The biblical view of the end is radically different from the modern apocalypticism. Instead of fear the biblical message engenders hope, because it is a story about triumph rather than destruction. There is an element of judgment in the biblical view—John calls for repentance that we might stand up under that judgment—but the overwhelming theme is that of a new peace and prosperity for God’s people. Hear again those beautiful words from the Prophet Isaiah:

The wolf shall dwell with the lamb, and the leopard shall lie down with the kid, and the calf and the lion and the fatling together, and a little child shall lead them. The cow and the bear shall feed; their young shall lie down together; and the lion shall eat straw like the ox. The sucking child shall play over the hole of the asp, and the weaned child shall put his hand on the adder’s den. They shall not hurt or destroy in all my holy mountain; for the earth shall be full of the knowledge of the LORD as the waters cover the sea.

Every time we come together we pray as our Lord has taught us: thy kingdom come. And when we say “thy kingdom come” we pray not for the wrath of God on our enemies but for the peace that lasts to eternity. We pray not for death and destruction, but for the time when “the earth shall be full of the knowledge of the Lord as the waters cover the sea.”

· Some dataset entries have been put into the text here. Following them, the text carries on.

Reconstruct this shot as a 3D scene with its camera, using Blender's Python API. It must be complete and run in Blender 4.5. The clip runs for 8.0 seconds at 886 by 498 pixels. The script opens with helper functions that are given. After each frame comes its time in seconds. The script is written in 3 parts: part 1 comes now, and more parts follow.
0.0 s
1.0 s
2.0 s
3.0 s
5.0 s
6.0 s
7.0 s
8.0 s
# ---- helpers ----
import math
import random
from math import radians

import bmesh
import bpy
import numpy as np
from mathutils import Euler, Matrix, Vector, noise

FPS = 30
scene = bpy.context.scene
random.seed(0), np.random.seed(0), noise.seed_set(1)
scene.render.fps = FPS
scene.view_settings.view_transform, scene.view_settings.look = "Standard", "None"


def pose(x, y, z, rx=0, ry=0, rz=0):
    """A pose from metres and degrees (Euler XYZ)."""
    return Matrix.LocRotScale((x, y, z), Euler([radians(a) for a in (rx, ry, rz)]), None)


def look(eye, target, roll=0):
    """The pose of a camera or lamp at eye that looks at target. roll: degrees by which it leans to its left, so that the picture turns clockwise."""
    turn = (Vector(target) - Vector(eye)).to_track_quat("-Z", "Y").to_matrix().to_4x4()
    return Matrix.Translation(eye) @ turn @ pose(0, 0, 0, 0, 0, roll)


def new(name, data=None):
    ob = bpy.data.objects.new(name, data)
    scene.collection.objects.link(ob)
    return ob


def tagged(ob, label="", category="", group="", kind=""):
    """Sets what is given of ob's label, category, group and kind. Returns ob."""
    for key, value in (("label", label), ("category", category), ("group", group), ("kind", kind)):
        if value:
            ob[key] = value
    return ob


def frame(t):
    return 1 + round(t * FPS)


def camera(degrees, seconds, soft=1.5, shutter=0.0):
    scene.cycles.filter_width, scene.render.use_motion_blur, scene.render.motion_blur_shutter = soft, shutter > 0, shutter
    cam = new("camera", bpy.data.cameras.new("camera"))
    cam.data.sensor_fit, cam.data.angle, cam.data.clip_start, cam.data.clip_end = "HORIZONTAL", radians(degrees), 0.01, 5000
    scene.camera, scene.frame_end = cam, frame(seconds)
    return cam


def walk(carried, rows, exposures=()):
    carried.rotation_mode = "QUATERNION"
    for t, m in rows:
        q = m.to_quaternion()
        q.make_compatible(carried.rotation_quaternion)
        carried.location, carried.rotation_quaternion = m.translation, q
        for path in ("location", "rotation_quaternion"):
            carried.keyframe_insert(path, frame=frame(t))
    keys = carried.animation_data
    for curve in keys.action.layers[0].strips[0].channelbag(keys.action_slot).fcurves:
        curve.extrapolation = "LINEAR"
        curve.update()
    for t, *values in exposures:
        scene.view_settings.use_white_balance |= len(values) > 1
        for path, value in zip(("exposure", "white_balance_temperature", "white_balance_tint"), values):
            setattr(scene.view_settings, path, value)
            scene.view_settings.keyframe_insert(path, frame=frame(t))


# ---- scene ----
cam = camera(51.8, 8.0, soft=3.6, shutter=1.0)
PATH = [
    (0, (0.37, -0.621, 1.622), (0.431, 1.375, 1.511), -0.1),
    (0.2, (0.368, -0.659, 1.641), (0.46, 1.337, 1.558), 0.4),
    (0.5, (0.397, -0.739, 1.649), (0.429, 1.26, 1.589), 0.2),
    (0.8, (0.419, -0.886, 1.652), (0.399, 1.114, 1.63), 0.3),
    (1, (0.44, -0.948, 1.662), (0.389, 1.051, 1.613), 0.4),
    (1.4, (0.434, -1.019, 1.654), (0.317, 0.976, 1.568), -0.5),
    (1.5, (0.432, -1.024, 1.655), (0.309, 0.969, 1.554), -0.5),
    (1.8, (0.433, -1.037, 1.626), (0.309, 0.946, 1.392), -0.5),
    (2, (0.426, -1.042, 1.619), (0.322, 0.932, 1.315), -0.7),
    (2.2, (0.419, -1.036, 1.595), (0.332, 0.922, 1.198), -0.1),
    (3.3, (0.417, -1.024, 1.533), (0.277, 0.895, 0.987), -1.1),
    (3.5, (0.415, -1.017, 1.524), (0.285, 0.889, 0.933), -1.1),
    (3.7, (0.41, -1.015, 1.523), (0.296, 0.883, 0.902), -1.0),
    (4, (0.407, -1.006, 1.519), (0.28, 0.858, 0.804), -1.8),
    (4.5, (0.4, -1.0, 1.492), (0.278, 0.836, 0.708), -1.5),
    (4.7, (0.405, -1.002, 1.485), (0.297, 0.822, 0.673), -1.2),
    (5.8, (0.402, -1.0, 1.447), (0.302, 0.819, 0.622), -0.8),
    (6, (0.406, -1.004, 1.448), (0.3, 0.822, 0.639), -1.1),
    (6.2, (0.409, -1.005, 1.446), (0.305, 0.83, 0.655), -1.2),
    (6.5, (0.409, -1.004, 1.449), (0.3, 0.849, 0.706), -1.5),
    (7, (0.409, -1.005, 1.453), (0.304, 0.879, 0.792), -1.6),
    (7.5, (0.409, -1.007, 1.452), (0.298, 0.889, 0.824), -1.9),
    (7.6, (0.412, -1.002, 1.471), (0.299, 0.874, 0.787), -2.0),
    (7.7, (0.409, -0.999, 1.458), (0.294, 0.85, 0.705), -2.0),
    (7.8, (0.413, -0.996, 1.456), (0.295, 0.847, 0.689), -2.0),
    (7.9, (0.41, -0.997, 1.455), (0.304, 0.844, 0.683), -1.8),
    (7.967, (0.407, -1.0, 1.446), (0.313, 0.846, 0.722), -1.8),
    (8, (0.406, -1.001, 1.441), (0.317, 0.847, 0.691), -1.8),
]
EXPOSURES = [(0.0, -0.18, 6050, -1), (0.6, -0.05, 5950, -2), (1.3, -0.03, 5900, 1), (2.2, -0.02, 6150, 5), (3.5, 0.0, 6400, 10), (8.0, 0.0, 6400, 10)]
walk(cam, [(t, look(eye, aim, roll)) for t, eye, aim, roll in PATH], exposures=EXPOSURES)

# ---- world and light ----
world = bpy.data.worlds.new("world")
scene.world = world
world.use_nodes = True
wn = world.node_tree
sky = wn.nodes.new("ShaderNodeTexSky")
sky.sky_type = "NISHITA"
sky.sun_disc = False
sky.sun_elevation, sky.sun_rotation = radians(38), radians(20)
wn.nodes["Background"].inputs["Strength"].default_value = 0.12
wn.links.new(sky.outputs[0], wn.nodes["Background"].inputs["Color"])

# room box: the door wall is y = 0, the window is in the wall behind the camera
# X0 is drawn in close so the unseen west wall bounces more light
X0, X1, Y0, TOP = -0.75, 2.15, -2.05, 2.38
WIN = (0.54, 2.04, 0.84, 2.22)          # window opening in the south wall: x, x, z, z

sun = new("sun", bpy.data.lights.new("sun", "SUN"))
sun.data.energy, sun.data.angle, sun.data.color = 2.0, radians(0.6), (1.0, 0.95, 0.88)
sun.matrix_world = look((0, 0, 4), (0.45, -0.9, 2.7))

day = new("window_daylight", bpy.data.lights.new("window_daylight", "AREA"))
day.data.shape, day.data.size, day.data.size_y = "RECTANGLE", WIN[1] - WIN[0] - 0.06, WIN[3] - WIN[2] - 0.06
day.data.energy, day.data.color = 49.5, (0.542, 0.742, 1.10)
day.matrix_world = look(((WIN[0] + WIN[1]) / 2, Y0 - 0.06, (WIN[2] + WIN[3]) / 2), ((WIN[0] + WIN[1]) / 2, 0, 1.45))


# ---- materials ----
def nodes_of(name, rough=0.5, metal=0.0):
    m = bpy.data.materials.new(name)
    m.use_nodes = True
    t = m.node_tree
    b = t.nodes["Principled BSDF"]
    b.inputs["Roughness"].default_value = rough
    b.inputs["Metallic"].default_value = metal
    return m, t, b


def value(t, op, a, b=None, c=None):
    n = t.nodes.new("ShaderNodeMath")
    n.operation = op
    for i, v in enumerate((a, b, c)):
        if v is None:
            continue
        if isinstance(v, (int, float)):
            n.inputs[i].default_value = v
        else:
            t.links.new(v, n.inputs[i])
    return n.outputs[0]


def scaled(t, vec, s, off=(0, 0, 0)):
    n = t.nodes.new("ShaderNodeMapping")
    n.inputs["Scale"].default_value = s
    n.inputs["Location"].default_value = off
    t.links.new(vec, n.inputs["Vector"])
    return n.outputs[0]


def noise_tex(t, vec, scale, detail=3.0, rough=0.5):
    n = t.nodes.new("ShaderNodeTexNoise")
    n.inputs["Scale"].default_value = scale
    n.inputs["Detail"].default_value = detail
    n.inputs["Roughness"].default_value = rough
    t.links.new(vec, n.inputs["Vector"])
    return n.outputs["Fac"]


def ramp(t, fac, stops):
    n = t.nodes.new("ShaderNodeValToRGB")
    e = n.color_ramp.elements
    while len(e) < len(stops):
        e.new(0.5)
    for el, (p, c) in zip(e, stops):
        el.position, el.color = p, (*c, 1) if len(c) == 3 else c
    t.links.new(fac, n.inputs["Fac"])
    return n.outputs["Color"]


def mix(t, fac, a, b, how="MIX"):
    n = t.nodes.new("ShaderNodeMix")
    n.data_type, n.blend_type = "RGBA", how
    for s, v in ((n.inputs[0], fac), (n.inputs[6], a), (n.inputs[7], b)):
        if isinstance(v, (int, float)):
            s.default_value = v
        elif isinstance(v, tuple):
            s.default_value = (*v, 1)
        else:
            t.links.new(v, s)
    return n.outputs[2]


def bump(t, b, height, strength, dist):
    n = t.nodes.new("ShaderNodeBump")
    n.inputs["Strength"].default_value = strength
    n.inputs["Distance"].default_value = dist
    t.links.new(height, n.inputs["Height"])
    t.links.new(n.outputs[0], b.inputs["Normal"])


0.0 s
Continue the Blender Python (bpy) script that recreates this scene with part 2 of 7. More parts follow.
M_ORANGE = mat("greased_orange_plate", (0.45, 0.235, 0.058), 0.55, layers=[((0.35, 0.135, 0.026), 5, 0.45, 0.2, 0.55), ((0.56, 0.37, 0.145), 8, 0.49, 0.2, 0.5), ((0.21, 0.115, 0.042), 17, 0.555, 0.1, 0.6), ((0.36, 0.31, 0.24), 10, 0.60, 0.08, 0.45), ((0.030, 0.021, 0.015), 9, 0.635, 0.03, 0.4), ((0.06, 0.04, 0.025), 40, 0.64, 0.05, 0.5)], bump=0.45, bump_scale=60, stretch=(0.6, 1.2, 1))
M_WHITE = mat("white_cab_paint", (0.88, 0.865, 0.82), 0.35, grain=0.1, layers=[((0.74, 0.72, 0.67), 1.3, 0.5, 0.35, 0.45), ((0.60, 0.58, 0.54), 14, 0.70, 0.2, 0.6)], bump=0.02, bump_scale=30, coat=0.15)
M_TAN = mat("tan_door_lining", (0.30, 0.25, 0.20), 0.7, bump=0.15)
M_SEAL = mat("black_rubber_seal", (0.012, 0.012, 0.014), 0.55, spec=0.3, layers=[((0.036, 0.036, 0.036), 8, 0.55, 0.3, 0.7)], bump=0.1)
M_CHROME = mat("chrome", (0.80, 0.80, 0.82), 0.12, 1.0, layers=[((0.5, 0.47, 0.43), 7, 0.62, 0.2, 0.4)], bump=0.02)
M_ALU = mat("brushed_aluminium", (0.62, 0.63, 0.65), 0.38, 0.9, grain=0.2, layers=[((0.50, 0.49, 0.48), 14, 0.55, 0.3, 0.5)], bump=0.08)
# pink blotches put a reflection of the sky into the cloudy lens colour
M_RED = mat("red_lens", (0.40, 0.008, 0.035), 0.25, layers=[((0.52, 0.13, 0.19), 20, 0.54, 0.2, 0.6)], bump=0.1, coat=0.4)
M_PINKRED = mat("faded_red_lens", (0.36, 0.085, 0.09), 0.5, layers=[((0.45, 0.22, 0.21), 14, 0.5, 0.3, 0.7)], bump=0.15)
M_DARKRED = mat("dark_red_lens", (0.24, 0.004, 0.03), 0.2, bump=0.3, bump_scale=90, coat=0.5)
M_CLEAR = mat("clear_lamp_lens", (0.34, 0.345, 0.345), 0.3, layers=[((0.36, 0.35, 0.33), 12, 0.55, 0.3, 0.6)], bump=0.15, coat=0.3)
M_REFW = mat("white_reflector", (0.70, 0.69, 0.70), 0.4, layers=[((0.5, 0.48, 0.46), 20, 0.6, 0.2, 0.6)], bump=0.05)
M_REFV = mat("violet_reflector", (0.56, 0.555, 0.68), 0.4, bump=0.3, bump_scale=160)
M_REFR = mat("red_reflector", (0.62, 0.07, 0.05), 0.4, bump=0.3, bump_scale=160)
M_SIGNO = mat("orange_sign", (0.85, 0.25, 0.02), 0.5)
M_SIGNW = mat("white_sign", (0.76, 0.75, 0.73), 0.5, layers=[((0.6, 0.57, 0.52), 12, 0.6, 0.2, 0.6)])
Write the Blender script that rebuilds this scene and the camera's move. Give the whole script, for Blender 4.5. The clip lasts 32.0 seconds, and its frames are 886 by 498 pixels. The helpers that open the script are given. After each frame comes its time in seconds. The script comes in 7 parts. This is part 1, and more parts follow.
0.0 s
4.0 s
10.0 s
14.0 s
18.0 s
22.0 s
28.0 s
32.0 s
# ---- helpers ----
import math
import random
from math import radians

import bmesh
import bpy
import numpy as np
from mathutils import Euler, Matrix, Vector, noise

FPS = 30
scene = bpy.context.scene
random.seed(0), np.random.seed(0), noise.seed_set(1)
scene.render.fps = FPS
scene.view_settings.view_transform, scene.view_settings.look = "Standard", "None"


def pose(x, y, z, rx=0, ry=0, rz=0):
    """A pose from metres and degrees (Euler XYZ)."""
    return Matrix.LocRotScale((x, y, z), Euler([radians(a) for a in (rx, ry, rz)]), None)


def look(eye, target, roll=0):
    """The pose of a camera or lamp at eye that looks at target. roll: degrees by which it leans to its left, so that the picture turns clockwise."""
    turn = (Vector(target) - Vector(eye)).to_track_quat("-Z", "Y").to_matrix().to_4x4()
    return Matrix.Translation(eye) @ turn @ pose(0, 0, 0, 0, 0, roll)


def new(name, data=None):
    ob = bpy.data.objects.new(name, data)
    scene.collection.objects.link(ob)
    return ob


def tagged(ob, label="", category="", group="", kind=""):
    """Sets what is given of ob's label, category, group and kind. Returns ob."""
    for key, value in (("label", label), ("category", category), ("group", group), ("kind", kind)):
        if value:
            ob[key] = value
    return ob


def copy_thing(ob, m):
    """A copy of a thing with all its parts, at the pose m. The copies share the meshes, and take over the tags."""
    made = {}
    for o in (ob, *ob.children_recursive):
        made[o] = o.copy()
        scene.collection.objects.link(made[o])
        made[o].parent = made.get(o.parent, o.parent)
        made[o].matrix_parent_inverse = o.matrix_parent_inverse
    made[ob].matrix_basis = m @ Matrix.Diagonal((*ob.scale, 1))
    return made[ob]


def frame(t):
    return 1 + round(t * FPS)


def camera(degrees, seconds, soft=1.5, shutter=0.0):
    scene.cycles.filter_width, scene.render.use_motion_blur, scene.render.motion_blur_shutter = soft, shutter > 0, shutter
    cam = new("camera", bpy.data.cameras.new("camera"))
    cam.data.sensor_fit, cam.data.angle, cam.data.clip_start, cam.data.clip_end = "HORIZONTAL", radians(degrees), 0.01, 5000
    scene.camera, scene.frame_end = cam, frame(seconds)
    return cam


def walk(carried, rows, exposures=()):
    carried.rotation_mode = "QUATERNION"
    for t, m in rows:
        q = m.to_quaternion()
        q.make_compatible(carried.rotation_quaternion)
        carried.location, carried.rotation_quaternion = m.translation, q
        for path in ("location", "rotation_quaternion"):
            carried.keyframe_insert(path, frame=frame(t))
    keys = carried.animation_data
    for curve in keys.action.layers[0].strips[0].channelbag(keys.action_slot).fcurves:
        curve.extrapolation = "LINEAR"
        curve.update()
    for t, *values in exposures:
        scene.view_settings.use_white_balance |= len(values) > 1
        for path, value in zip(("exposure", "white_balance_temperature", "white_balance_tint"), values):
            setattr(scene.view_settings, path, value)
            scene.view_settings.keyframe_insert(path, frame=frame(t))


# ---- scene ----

Thank God that sooner or later our Lord will return in triumph to judge the world, not because he comes to destroy the wicked, but rather that he comes to redeem all. Because it means that we who have been given grace to repent of our pride, we who are faithful if even in a little, will be brought at last to that heavenly city of peace and unity to dwell with God forever. We watch, then, not in fear but in eager expectation, knowing that our Lord will come and save his people, captive once to sin, but now made free by the power of his mighty Resurrection.

+In the name of the Father and of the Son and of the Holy Spirit. Amen.